On a cold winter night, I stood heartbroken on my balcony, hidden from the world. Even the icy wind gave me the warmth I had been begging for from you.
I am stepping into 2026 with no best friend to lean on, a family that feels distant, and a boyfriend who treats my existence like something optional. I stand here broken mentally exhausted, physically drained carrying wounds no one bothers to see. Some nights, I wonder if I am so deeply flawed that even God decided I deserve the heaviest pain. The loneliness settles in my chest, whispering cruel thoughts that maybe my absence would be quieter than my presence, that maybe I was never meant to be held gently by this world. And yet, I wake up. Still breathing. Still feeling. Still hurting.
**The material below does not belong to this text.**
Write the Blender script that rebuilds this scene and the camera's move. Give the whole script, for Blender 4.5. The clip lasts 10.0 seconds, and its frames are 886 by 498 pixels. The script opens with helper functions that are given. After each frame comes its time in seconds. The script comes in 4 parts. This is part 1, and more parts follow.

I miss you in the quiet ways. In the pauses between messages that never arrive, in the phone that never rings. Distance seems effortless for you, while I exhaust myself trying to close it. I have tried everything to bring you back. Even when your words cut me, I choose silence over curses, because loving you still feels heavier than hating you ever could. I would give anything to have you in my life again, yet you look at me as if I am already gone as if my presence makes no difference, as if my absence would not be noticed at all. And that is what breaks me the most not the loss, but the feeling that even if I disappeared, you would continue untouched. My heart aches each time I hold space for you, realizing that loving you has become the loneliest place I know.